Feature Design Sony Internet TV powered by Google TV

Ever-evolving user interface

Kusanagi: The new software running on Sony Internet TV benefits from Sony UI design expertise. We prioritized the information for display and reorganized the layout, in line with the desired user experience.

A basic example of this is how information is displayed when you play a Blu-ray disc. It's all organized at the bottom of the screen, following the same approach as for movie players on computers or smartphones. We adopted the same tone and style for how information is presented on screens for watching TV, viewing photos, or listening to music. This consistency makes it easier to navigate the rich array of media and content available.

Meanwhile, the UI graphics are the latest graphics used in Sony product lines. Smooth borders on on-screen elements complement the smooth surface of the screen itself, making the software look like an integral part of the hardware. Prismatic effects make selected items appear to hover on the screen. These details contribute to the Sony look, feel, and usability.
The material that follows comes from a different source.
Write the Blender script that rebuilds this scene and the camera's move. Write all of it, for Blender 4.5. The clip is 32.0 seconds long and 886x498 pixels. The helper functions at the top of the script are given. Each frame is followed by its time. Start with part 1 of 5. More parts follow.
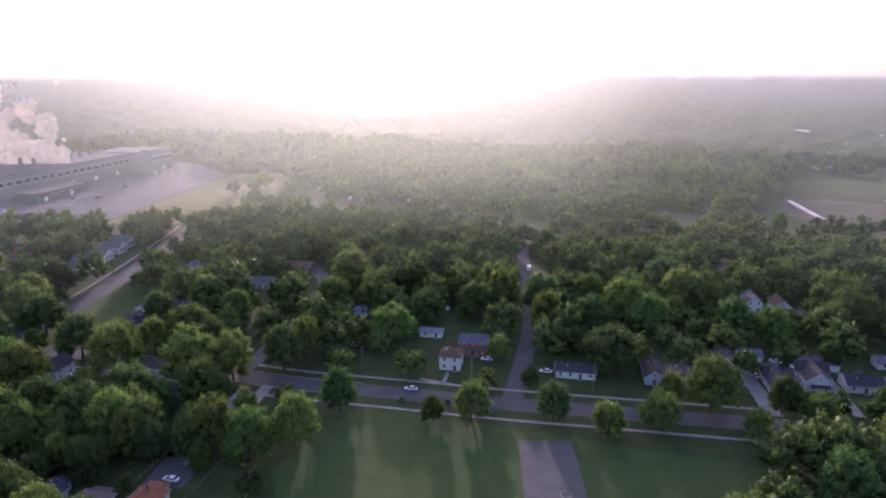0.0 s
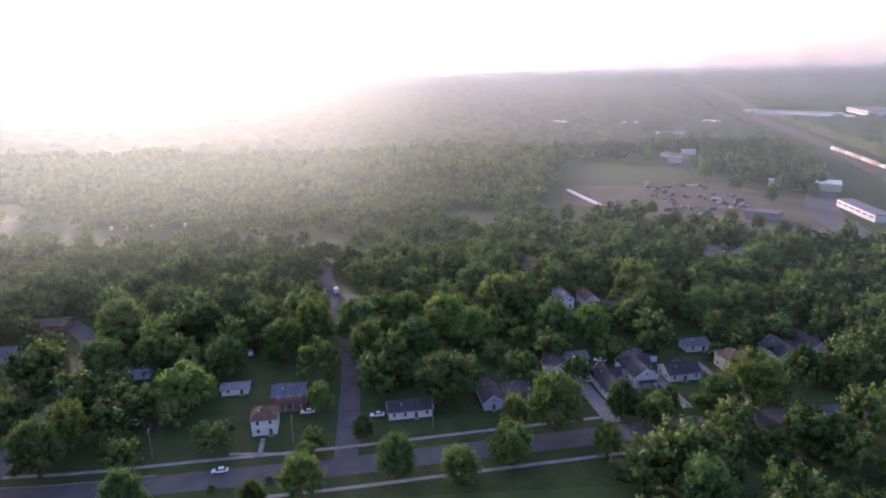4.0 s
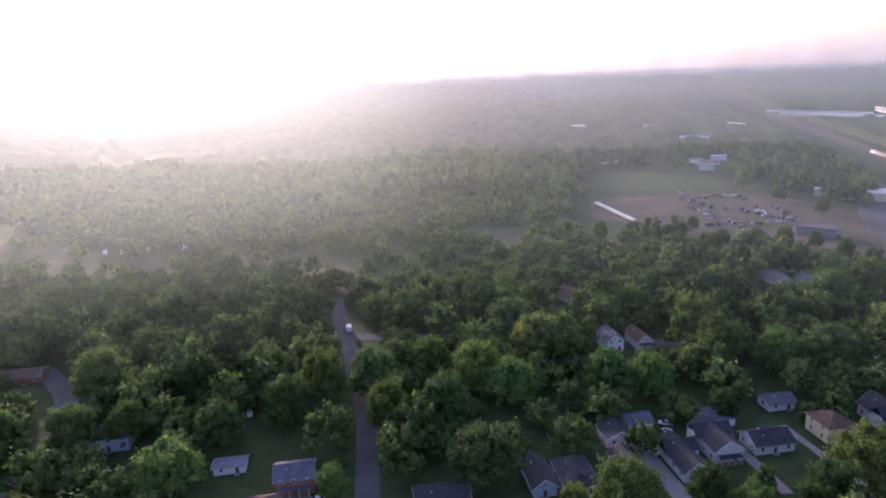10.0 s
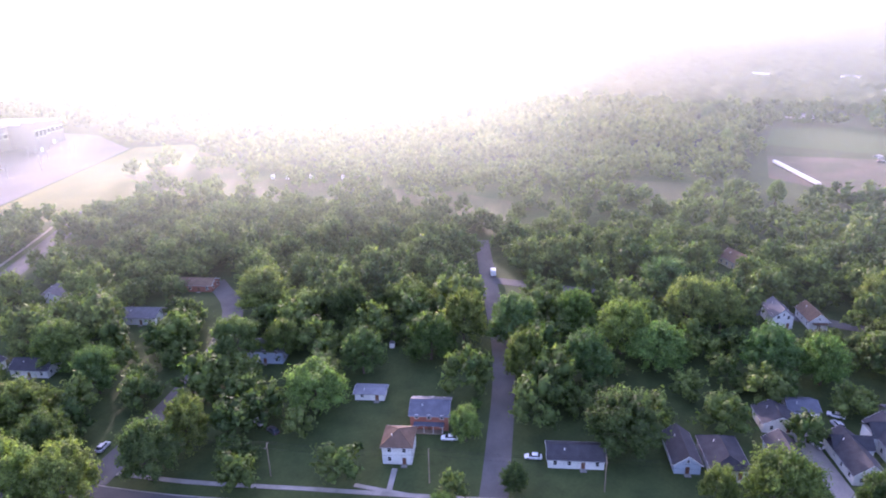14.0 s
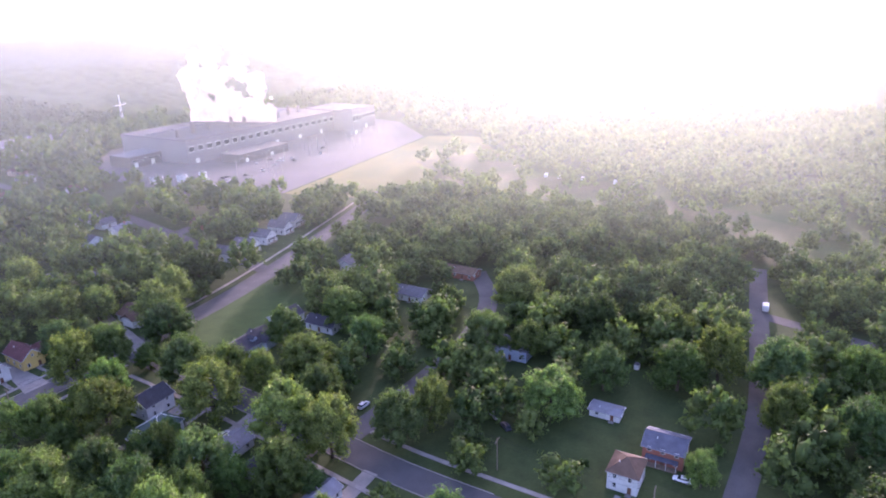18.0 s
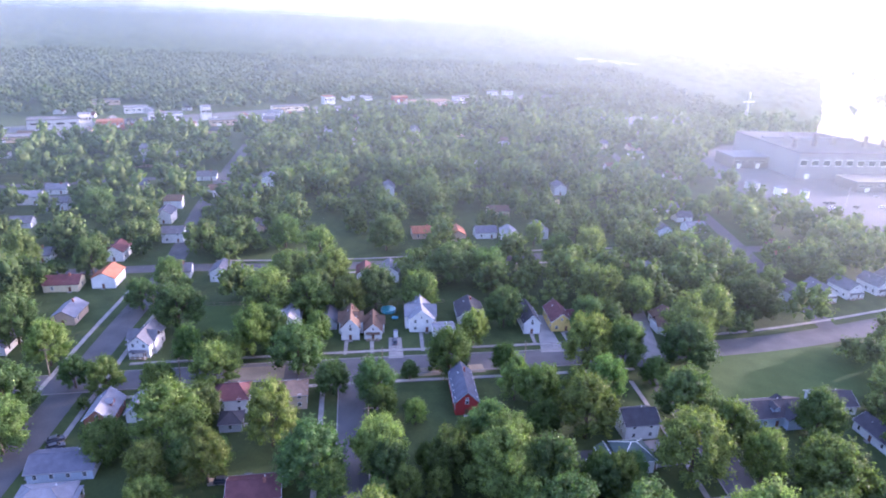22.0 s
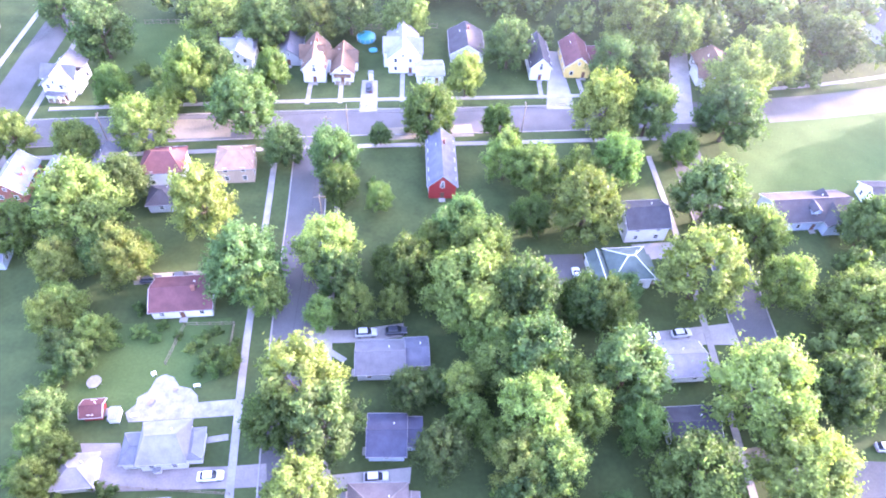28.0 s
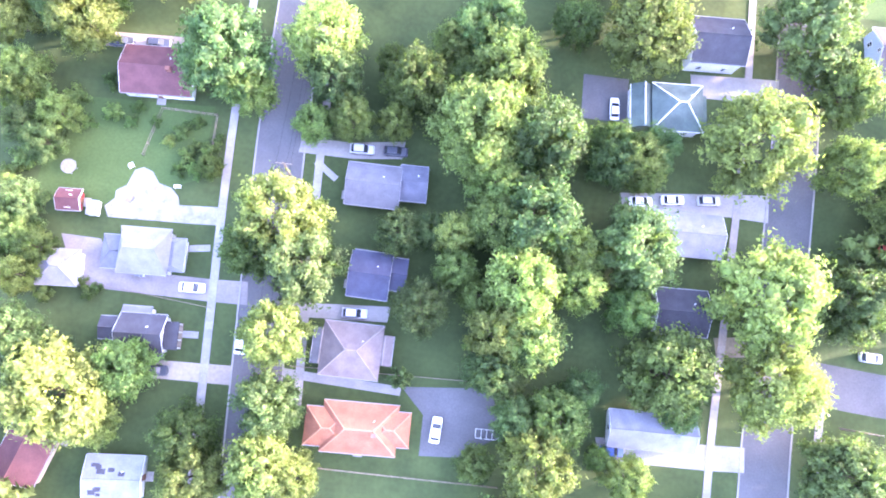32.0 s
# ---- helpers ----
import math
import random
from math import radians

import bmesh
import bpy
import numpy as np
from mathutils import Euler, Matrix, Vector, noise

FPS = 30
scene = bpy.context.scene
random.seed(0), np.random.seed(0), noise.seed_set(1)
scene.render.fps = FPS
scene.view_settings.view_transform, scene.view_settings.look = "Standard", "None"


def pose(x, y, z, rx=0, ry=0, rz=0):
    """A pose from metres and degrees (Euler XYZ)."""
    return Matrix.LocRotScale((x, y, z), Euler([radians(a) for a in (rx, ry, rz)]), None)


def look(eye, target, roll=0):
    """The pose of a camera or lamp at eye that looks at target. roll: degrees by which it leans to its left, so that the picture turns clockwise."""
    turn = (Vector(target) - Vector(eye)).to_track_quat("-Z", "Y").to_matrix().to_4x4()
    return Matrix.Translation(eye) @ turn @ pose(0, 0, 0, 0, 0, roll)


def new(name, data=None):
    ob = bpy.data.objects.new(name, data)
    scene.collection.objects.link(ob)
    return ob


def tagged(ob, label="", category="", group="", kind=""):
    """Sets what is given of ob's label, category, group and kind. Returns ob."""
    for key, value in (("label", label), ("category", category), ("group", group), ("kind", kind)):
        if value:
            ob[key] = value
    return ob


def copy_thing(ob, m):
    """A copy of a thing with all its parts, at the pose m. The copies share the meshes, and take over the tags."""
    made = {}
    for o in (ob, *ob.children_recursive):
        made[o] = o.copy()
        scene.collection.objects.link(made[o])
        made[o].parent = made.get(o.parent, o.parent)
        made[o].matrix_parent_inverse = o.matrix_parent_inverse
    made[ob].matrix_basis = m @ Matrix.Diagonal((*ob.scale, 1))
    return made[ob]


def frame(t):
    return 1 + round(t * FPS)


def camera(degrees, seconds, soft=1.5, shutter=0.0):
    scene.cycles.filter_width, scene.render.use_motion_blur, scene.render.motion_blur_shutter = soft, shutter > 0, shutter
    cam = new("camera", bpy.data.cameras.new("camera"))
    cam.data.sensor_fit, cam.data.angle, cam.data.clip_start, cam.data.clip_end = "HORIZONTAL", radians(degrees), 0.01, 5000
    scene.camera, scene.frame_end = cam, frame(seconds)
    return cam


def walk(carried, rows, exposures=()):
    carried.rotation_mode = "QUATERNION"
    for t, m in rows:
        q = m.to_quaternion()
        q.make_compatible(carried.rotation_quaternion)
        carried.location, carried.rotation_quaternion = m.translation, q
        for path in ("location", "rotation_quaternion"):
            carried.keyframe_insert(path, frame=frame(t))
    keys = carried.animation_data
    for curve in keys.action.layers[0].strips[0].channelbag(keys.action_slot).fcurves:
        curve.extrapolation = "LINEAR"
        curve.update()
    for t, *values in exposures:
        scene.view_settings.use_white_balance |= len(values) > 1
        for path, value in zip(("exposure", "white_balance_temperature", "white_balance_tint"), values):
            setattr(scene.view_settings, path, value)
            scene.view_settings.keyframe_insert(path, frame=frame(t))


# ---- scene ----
# the camera, carried by a small drone, and its flight
cam = camera(68.27, 32.0, soft=1.9)
PATH = [
    (0, (126.64, 473.20, 106.91), (218.24, 503.36, 80.45), -0.10),
    (0.5, (129.48, 475.18, 107.52), (220.94, 505.74, 81.04), -0.21),
    (1, (132.49, 476.68, 107.82), (224.48, 505.60, 81.32), -0.36),
    (1.5, (136.49, 477.74, 107.56), (230.56, 499.02, 81.14), -0.67),
    (2, (140.98, 479.64, 107.42), (236.50, 492.77, 80.89), -0.88),
    (2.5, (145.03, 481.65, 107.59), (241.10, 489.42, 80.94), -1.05),
    (3, (148.59, 483.09, 107.47), (244.95, 485.70, 80.85), -1.28),
    (3.5, (152.34, 484.50, 107.93), (248.70, 484.85, 81.18), -1.43),
    (4, (156.62, 485.95, 108.05), (252.96, 484.62, 81.27), -1.49),
    (4.5, (160.71, 487.10, 108.36), (257.00, 484.88, 81.47), -1.62),
    (6.5, (177.92, 489.82, 109.26), (274.15, 486.72, 82.24), -1.95),
    (7, (182.17, 490.03, 109.51), (278.42, 487.26, 82.54), -2.05),
    (7.5, (186.35, 490.12, 109.46), (282.64, 487.74, 82.61), -2.05),
    (8, (189.95, 490.02, 109.71), (286.30, 488.28, 82.98), -2.15),
    (8.5, (192.59, 490.61, 109.97), (288.96, 489.16, 83.30), -2.22),
    (9, (194.80, 491.21, 110.08), (291.18, 490.04, 83.45), -2.21),
    (9.5, (196.50, 491.82, 109.94), (292.94, 491.21, 83.51), -2.31),
    (10, (198.15, 492.11, 109.75), (294.64, 492.34, 83.50), -2.34),
    (10.5, (199.31, 492.32, 109.56), (295.73, 493.89, 83.08), -2.25),
    (11, (200.24, 492.60, 110.02), (296.01, 495.62, 81.41), -2.26),
    (11.5, (200.69, 492.63, 110.30), (295.76, 496.80, 79.56), -2.12),
    (12, (201.34, 492.52, 110.54), (295.72, 497.29, 77.81), -2.16),
    (12.5, (201.73, 492.66, 110.80), (295.57, 497.84, 76.63), -2.11),
    (13, (202.29, 493.20, 110.70), (295.85, 499.04, 75.89), -1.97),
    (13.5, (202.97, 494.15, 110.81), (295.91, 506.77, 76.13), -1.61),
    (14, (204.08, 494.36, 109.05), (295.51, 516.47, 75.11), -1.35),
    (14.5, (204.01, 494.34, 108.80), (294.16, 521.63, 75.20), -1.17),
    (16.5, (202.77, 490.57, 113.49), (284.67, 537.12, 79.94), -2.08),
    (17, (204.00, 490.35, 113.69), (281.82, 543.42, 80.10), -1.99),
    (17.5, (204.45, 490.46, 114.18), (280.55, 545.87, 80.42), -1.91),
    (18, (204.96, 491.39, 114.51), (279.10, 549.38, 80.71), -1.72),
    (18.5, (206.46, 492.70, 114.82), (274.90, 557.34, 81.08), -1.32),
    (19, (209.29, 494.08, 114.95), (272.92, 563.43, 81.16), -1.13),
    (19.5, (212.06, 497.17, 114.13), (268.97, 572.22, 80.52), -0.63),
    (20, (215.46, 500.59, 114.06), (258.70, 584.20, 80.30), -0.02),
    (20.5, (218.16, 504.24, 113.27), (243.45, 594.87, 79.42), 1.09),
    (21, (220.95, 508.48, 112.65), (234.34, 601.49, 78.46), 1.63),
    (21.5, (223.00, 512.03, 112.21), (230.19, 605.68, 77.87), 2.15),
    (22, (225.59, 515.61, 111.99), (228.38, 609.44, 77.51), 2.27),
    (22.5, (227.29, 519.27, 111.99), (226.56, 613.04, 77.26), 2.52),
    (23, (229.23, 522.65, 111.74), (225.97, 616.33, 76.89), 2.51),
    (23.5, (230.46, 526.04, 112.27), (225.44, 619.54, 77.17), 2.76),
    (24, (231.79, 529.83, 111.93), (225.96, 622.68, 75.27), 2.84),
    (24.5, (232.87, 533.24, 112.24), (227.14, 624.45, 71.65), 3.05),
    (26.5, (237.22, 549.23, 112.60), (233.93, 633.51, 58.87), 3.17),
    (27, (238.95, 554.46, 114.21), (236.57, 632.55, 51.80), 3.09),
    (27.5, (239.01, 559.54, 115.20), (238.31, 630.95, 45.20), 3.66),
    (28, (239.55, 564.11, 115.77), (240.06, 628.97, 39.65), 4.09),
    (28.5, (240.12, 568.35, 115.61), (241.50, 627.32, 34.87), 4.53),
    (29, (240.37, 574.27, 117.05), (241.56, 626.07, 31.53), 5.67),
    (29.5, (240.90, 577.95, 116.80), (241.91, 621.68, 26.87), 7.11),
    (30, (242.01, 582.58, 117.11), (242.54, 617.98, 23.59), 8.77),
    (30.5, (241.79, 587.62, 117.64), (242.90, 617.97, 22.36), 11.10),
    (31, (241.44, 592.09, 118.04), (243.16, 617.78, 21.41), 14.21),
    (31.5, (240.71, 597.55, 118.71), (243.54, 617.63, 20.79), 19.37),
    (32, (239.61, 602.98, 119.15), (243.33, 619.51, 20.59), 24.89),
]
EXPOSURES = [(0, 1.55, 5800, 49), (2, 1.5, 5800, 49), (4, 1.65, 5800, 48), (9, 1.55, 5700, 48), (11, 1.45, 5700, 50), (12, 2.2, 5700, 52), (13, 2.5, 5650, 53), (14.2, 2.75, 5650, 54), (17, 2.6, 5700, 55), (19, 2.5, 5700, 55), (20, 2.35, 5600, 47), (21, 2.55, 5350, 47), (22, 3.0, 5300, 50), (23, 3.35, 5300, 54), (24.5, 3.6, 5350, 56), (26.5, 4.5, 5450, 56), (28, 4.95, 5700, 52), (32, 5.15, 5850, 47)]
walk(cam, [(t, look(eye, aim, roll)) for t, eye, aim, roll in PATH], EXPOSURES)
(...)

Other touches, such as the screensaver, go well with interiors; we chose the same neutral colors as on the set itself, for example. In this way, designing the hardware and software together enhanced the overall quality of design.

Display when playing a Blu-ray disc

Prismatic selection indicator


For communication that resonates with target users

Yamaura: Key visuals that capture what products are all about usually take the form of still images, which can be used in a variety of media. This time, we created a video instead. Careful planning in this regard set the desired tone for all communication design, so that web pages, brochures, in-store demonstrations, packaging, and setup guides-all points of contact with people-maintain a unified perspective.

In this context, an important theme for us was chronognosis, or how we perceive the passage of time. Time flies when you're relaxed but slows to a crawl when you're tense. We expressed these moods through special filming techniques, such as slow motion and a particular depth of field. Also, we attempted to convey a focusing of awareness when users select content.

We applied the conceptual video in several ways, such as in the first "welcome" video you see after installation, or in the splash video that shows a different pattern at each startup. We hope it enhances emotional engagement and keeps the set feeling fresh and new.

Sumita: The conceptual video was instrumental in our communication design work, and that includes packaging design. This time, we used both sides of the box to tell a little story. One side shows the remote control and someone entering a phrase in the search box. You're tempted to look at the other side, where you find out it's actually for a television. Here, we took the approach of a teaser ad and used the unique remote control as our starting point to pique people's curiosity.

The video also helped us choose still images to represent the product. It led to the product photos you see today, which convey key qualities-light and nimble, unconstrained, and exciting.

Setup: faster, more reassuring, and easier

Ono: We also took the opportunity to try a new approach in documentation. We imagined that the target customers we envisioned would want to start using the set immediately after purchase and unboxing.

For faster, more reassuring, and easier installation, we summarized all the information needed to get started on a single-page Quick Setup Guide. In fact, that's all the printed documentation there is. Any other information you need after that is provided on-screen, in the Help Guide. This help system was created with input from designers specializing in visual communication and user interfaces, and meticulous refinements were made through user tests.

It's phrased a little unlike typical documentation to arouse your curiosity about the set. It tempts you to learn more by asking Did you know? Because the help information is provided online, we added video segments to explain things that would be difficult to convey in print alone. This information is also accessible by browsing from a computer.

Kanno: This project brought together designers with experience in two product categories-computers and televisions-who succeeded in creating an unprecedented product. We're confident that Sony Internet TV is a television that can keep evolving to help users explore new territory.

This product is currently available only in North America. (As of March 1, 2011.)